Reno City Manager Charles McNeely wants to take $2 million from street maintenance to pay off bonds, then sell the bonds to pay for the police and fire stations. The plan would end the accelerated schedule and resume the pace of maintenance that led to a backlog of road work.

"If we go with that option, it would delay (the roads program) a couple of years, but it would all still get done," Mr. McNeely told the Reno Gazette-Journal.

But there's a big problem with that option: Two years ago, a majority of Reno voters declared road maintenance a priority. Through that vote, Reno residents said they didn't want city officials spending that revenue on anything else.

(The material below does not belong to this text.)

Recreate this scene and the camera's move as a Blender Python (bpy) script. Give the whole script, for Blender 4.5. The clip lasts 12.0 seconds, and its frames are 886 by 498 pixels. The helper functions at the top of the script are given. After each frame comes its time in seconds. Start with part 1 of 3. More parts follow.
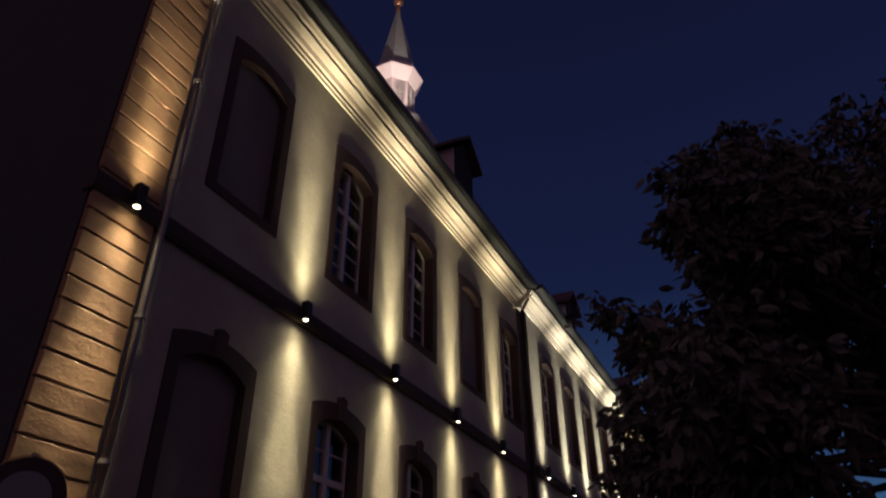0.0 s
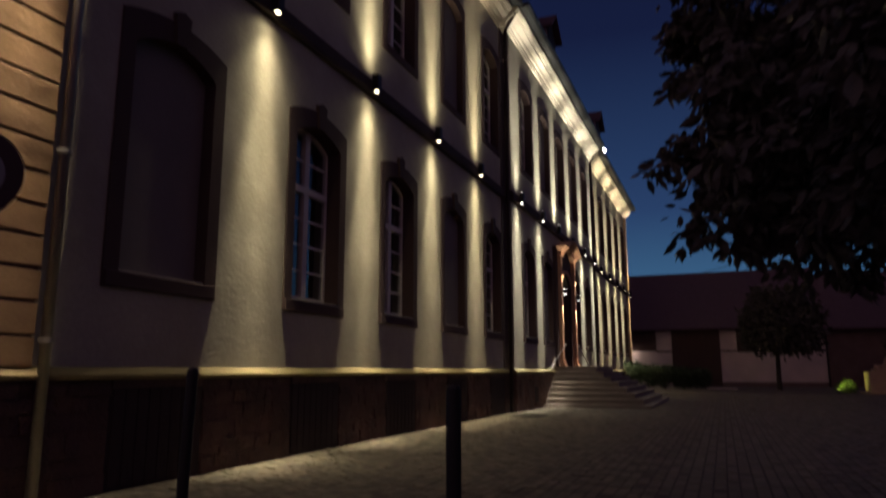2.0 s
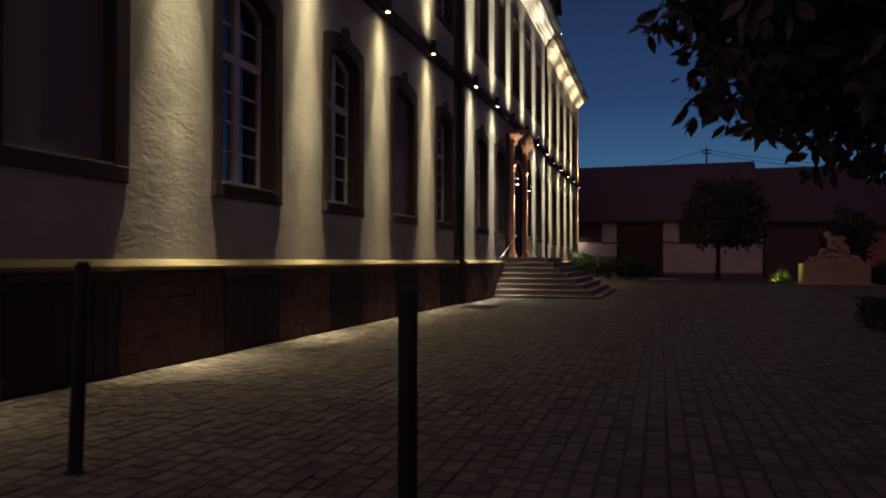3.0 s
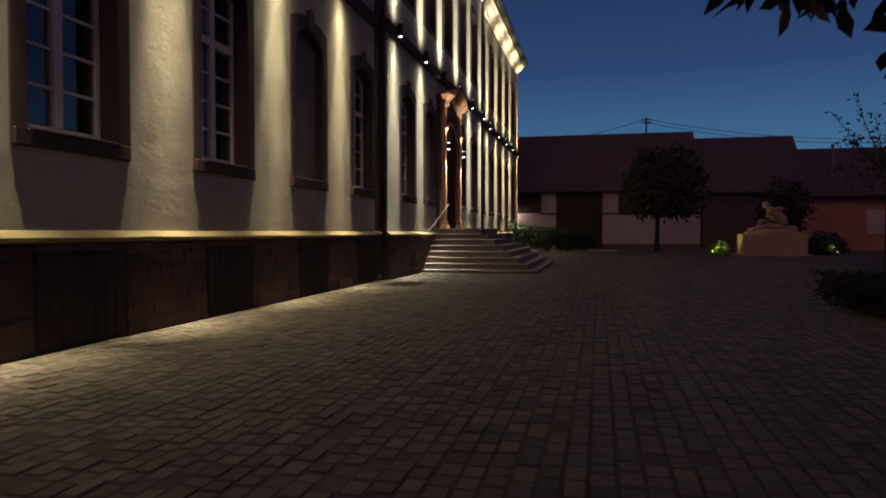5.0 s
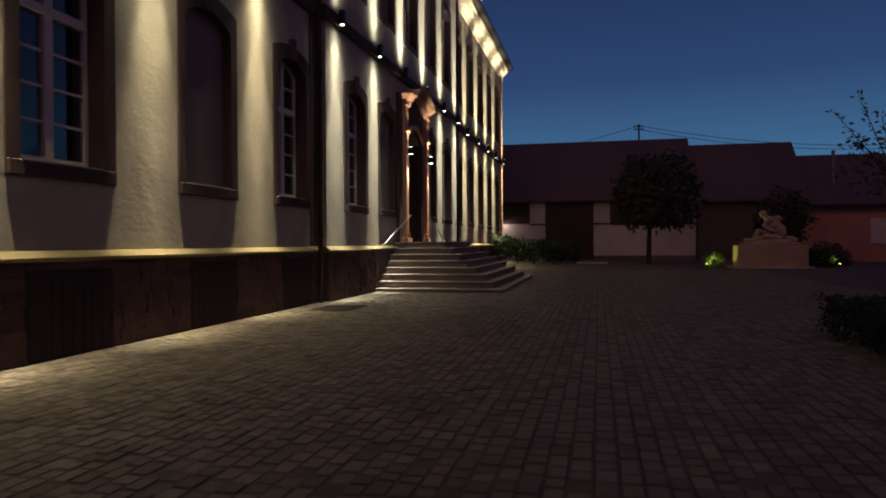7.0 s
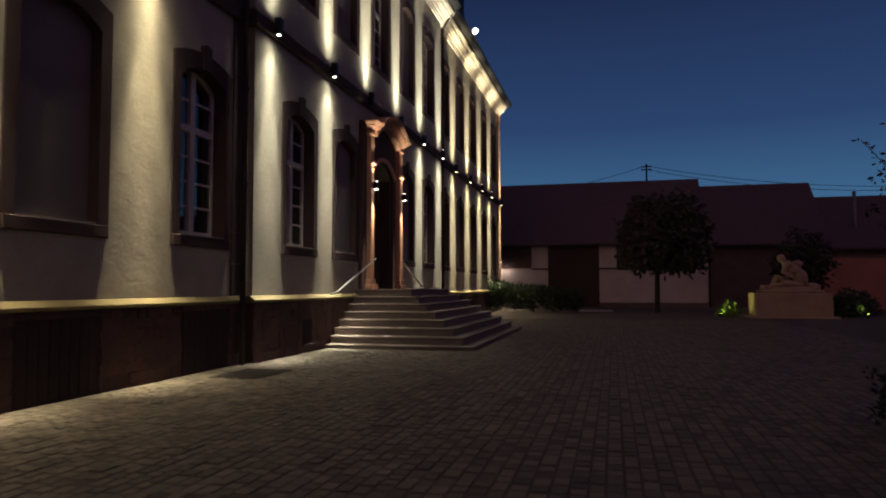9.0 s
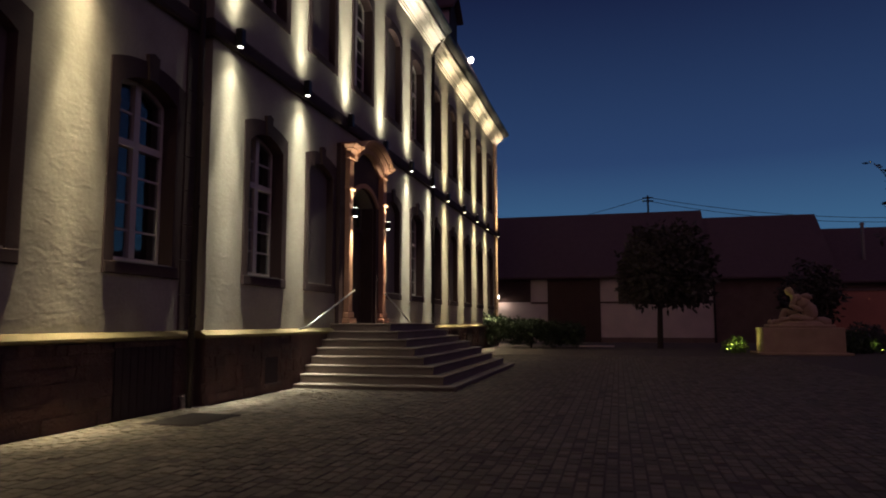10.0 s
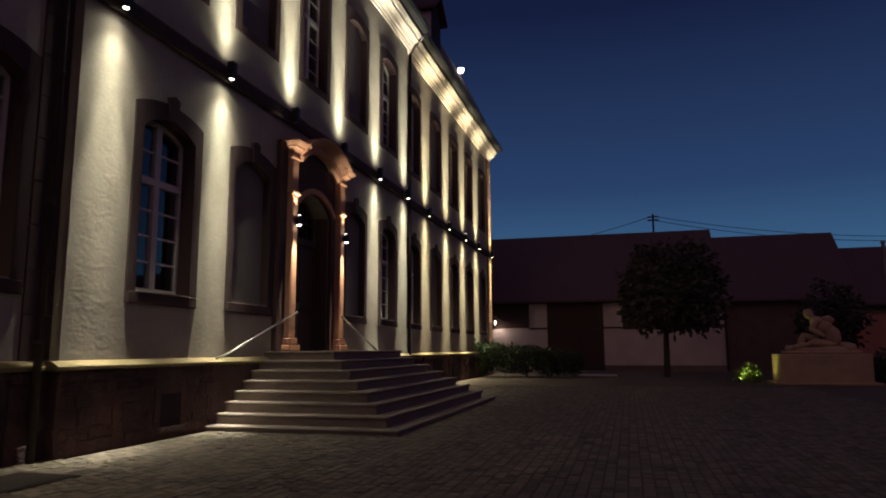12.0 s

If city officials want to use roads revenue for something else, there's a general election in November. They can ask voters to set aside some of that money for public safety.

If Reno follows through on this idea, it would set a horrible precedent for other local governments in Nevada.

Imagine the uproar in Southern Nevada if Clark County commissioners decided to divert revenue from the quarter-percentage-point sales tax approved by voters for road and transit improvements -- or cut back on police funding in the wake of a voter-approved tax hike to hire more officers.

Mr. McNeely and other Reno bureaucrats must keep their hands off that particular tax.

It should be illegal for governments to redirect revenue that has been allocated by voters for other, specific purposes.